Pourtant, dans un contexte de montée de l’islamisme et de délitement moral dans certains cercles de pouvoir civil, la TNI apparaît à bien des égards comme un bastion d’ordre républicain et moral. C’est aujourd’hui l’une des rares institutions étatiques à imposer la monogamie stricte à ses officiers – une rigueur qui tranche avec l’expansion sociale de la polygamie dans d’autres secteurs publics ou religieux. Cette exigence, héritée de la tradition militaire javanaise et de l’éthique du service républicain, participe à une image de discipline morale que beaucoup d’Indonésiens perçoivent comme un rempart contre la dérive conservatrice de la société.

De plus, l’armée maintient une certaine distance avec les mouvements islamistes radicaux, et reste officiellement fidèle au "Pancasila" – cette idéologie fondatrice de l’Indonésie pluraliste, qui garantit la coexistence des religions et le rejet de la théocratie. Là où certains partis politiques ou organisations civiles flattent les sensibilités religieuses majoritaires, la TNI garde une posture nationaliste laïque, parfois autoritaire, mais globalement modératrice.

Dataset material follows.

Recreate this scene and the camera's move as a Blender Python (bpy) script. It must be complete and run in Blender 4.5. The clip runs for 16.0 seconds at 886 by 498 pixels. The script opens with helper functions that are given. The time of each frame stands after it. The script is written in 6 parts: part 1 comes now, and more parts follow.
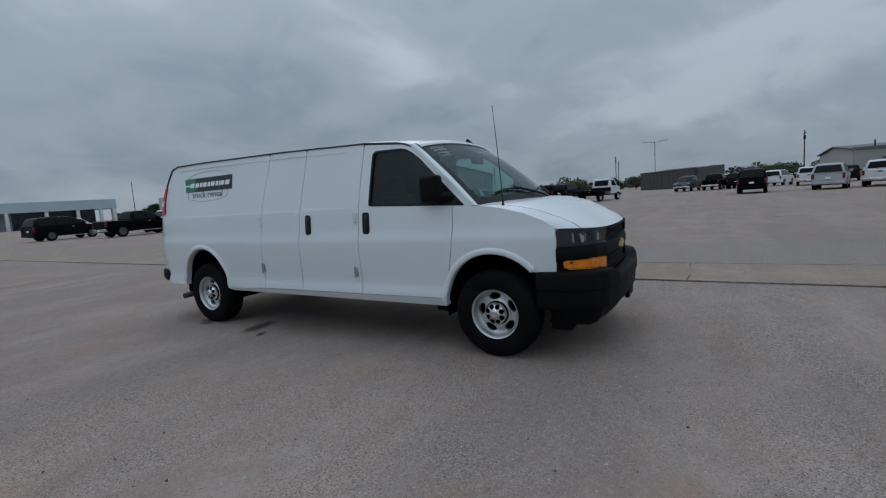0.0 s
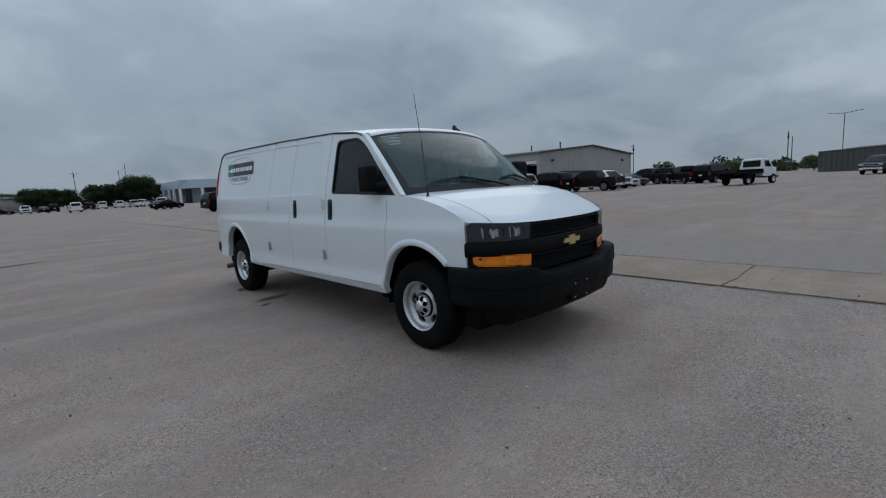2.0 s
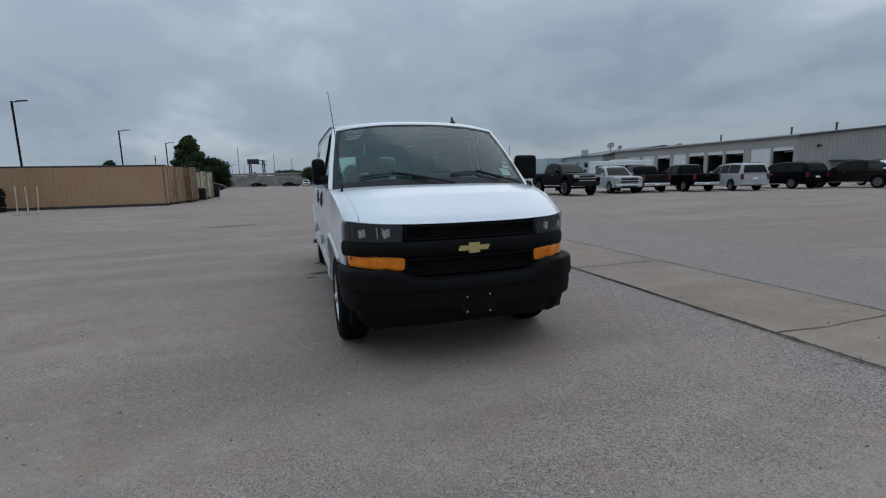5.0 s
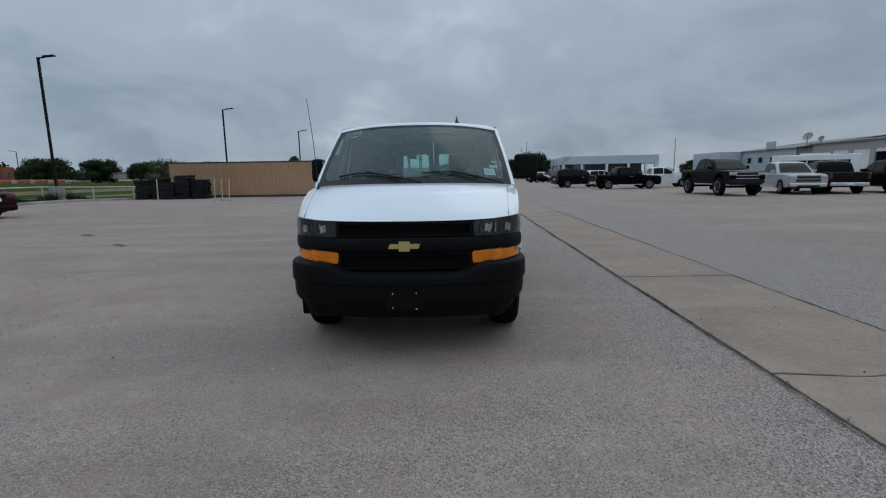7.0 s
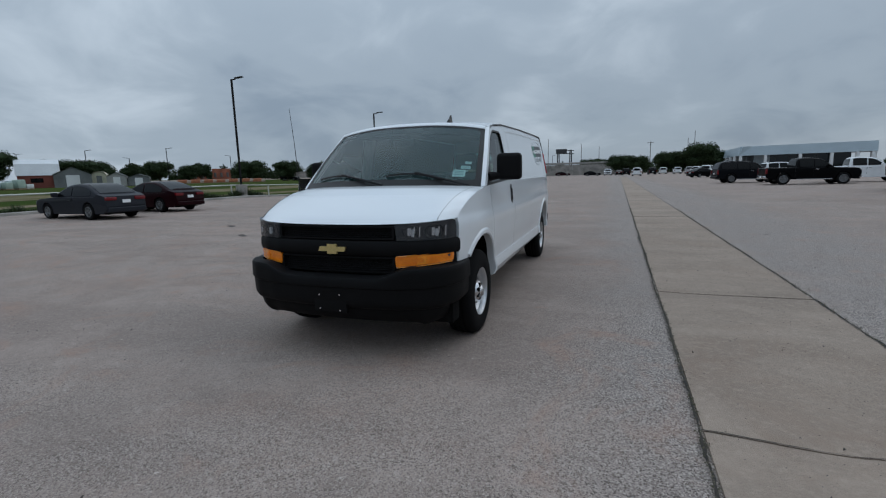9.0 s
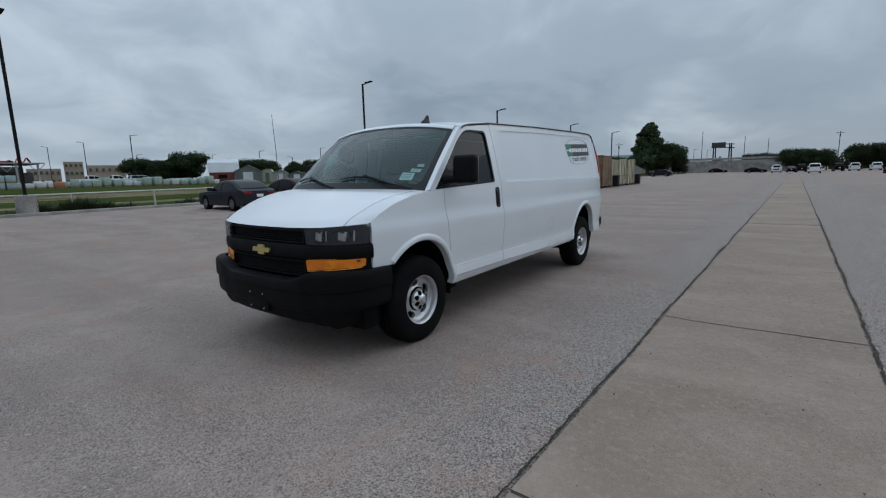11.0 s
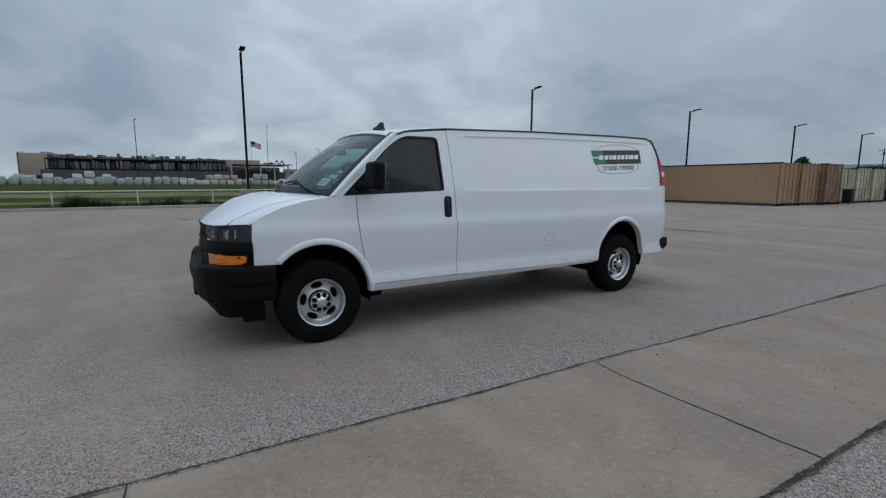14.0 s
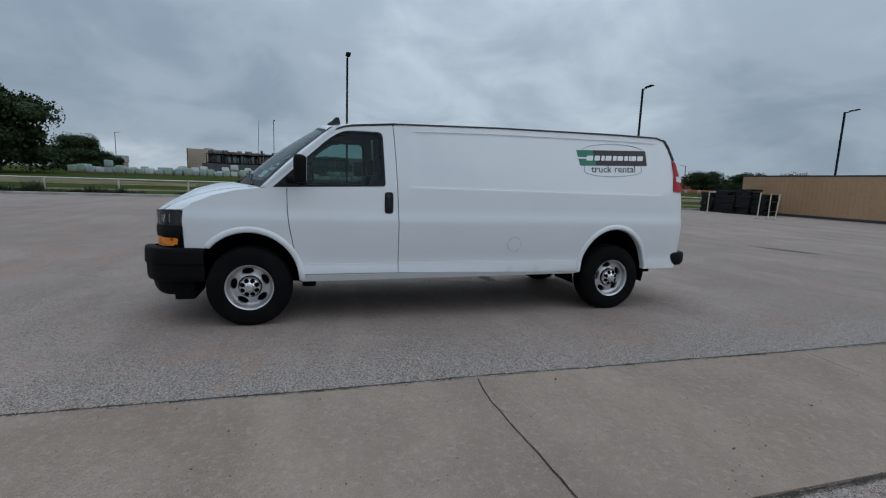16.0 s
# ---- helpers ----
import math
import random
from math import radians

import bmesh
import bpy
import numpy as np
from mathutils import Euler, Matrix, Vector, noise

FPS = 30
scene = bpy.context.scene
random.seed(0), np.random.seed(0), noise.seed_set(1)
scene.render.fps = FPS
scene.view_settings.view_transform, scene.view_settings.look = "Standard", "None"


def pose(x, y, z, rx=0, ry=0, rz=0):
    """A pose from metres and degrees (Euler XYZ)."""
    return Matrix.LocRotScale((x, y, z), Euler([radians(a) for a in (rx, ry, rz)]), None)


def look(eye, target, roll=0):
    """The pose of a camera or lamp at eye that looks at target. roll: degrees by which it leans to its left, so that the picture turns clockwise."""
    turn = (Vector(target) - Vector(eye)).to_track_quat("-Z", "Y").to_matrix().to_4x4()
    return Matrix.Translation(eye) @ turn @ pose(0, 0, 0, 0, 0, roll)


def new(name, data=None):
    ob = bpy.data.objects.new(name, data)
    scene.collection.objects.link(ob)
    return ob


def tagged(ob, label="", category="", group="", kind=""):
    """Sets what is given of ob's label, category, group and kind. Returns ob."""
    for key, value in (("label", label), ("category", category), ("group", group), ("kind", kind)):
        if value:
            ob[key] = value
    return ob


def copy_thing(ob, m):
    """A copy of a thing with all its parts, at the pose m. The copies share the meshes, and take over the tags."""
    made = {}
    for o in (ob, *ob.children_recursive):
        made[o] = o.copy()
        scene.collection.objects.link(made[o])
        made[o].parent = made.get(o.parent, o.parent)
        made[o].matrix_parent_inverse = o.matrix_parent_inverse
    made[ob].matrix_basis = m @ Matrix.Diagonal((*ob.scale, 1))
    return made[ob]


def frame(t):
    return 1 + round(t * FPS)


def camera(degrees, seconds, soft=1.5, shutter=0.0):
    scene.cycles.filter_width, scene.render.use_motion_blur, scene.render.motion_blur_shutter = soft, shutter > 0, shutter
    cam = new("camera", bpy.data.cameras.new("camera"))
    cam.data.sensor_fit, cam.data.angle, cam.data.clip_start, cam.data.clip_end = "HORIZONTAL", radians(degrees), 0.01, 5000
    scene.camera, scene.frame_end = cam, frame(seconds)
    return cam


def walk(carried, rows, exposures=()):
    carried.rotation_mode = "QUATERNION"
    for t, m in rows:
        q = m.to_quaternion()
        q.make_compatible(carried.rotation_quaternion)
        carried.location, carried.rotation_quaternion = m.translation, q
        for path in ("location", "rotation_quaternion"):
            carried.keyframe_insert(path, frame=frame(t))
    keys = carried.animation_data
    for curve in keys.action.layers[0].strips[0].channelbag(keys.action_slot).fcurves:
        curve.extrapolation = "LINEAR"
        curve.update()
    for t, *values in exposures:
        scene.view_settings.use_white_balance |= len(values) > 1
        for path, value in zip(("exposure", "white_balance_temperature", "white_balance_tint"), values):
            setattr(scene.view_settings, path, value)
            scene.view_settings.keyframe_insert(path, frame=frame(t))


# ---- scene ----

Une institution à réformer, mais pas à diaboliser

Faut-il alors réhabiliter l’image de l’armée ? Certainement pas sans conditions. Mais il est intellectuellement malhonnête de réduire la TNI à un simple appareil de répression. Il faut reconnaître sa complexité : institution autoritaire certes, mais aussi gardienne de certaines valeurs républicaines aujourd’hui fragilisées. Dans un paysage politique de plus en plus fragmenté, elle reste l’un des rares lieux où les minorités peuvent encore grimper les échelons de l'État, non sans difficulté, mais avec des chances réelles de reconnaissance.

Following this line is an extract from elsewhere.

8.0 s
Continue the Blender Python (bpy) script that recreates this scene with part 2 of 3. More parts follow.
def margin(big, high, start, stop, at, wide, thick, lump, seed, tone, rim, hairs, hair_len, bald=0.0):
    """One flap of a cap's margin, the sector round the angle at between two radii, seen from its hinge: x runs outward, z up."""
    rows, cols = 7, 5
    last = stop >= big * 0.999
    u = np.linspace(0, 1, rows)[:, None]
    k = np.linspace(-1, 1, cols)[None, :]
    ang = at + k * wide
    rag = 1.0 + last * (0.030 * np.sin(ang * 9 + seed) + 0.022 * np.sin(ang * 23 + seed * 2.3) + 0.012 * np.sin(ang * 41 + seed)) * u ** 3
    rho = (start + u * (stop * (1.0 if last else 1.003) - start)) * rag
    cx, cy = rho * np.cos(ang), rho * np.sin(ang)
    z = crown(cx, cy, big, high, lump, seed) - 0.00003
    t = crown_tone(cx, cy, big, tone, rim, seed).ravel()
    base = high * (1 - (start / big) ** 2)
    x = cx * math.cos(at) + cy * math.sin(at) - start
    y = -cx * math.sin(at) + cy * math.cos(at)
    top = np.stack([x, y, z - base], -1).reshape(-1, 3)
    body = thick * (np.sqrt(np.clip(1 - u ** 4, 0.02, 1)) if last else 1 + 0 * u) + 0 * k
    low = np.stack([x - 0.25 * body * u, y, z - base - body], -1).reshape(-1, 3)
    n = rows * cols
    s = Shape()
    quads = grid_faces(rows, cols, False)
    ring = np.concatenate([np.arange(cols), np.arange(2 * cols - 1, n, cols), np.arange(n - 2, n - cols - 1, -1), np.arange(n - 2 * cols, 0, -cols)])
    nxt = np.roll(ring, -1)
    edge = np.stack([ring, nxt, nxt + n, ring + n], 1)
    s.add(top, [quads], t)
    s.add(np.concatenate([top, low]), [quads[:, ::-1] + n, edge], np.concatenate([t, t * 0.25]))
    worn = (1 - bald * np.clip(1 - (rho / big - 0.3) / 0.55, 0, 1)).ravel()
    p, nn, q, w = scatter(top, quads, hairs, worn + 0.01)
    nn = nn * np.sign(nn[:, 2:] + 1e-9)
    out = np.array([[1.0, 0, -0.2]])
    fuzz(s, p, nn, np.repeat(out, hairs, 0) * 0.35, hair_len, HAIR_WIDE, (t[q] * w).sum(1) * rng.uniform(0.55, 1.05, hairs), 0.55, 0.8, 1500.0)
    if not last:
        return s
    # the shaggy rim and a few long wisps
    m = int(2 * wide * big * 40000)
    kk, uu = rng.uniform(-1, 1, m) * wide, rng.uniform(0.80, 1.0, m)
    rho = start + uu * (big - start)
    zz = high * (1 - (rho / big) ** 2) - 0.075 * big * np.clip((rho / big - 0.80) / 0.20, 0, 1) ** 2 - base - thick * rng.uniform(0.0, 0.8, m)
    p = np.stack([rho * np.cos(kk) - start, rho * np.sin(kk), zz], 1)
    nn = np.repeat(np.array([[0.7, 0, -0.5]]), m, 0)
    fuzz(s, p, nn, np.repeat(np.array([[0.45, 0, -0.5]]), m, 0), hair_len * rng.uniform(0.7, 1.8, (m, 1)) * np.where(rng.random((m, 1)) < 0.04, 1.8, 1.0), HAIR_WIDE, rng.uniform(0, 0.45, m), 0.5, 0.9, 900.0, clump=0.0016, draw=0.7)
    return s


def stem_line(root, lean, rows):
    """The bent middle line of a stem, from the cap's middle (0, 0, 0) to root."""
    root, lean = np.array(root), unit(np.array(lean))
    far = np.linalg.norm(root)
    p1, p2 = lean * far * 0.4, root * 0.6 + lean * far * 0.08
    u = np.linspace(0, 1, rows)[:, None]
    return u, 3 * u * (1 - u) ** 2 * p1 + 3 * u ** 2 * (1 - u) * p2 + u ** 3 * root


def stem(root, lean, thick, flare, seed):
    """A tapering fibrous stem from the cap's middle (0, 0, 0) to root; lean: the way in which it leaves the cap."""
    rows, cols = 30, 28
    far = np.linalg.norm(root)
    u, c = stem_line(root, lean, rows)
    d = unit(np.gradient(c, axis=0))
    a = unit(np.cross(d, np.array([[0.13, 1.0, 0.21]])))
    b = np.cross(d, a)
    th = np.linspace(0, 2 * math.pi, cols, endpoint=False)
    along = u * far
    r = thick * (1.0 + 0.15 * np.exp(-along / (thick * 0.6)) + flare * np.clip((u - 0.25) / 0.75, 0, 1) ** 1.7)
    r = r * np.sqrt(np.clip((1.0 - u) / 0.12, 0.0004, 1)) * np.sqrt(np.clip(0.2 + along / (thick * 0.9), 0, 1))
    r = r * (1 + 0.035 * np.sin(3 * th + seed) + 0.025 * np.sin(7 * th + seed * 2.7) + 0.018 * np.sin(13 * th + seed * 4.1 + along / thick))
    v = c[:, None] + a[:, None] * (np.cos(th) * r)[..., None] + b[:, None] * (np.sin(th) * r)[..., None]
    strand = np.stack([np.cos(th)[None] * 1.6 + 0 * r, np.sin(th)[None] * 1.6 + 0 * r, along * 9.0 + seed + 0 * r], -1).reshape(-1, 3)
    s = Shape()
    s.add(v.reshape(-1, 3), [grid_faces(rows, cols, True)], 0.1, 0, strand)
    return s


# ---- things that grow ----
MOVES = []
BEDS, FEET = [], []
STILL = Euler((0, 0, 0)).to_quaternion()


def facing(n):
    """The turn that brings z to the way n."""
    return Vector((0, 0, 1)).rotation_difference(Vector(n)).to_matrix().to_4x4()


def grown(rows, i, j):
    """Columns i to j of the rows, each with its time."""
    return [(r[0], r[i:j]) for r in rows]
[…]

Réformer la TNI est nécessaire : pour soumettre ses membres au droit civil, pour démilitariser les zones sensibles comme la Papouasie, pour démanteler ses réseaux économiques opaques. Mais dans cette réforme, il faut préserver ce que l’armée incarne encore de positif : la discipline, le sens du devoir, le pluralisme laïque, et un certain idéal moral. Ce n’est pas en diabolisant l’armée qu’on construira une démocratie stable, mais en exigeant d’elle qu’elle soit à la hauteur de sa propre histoire.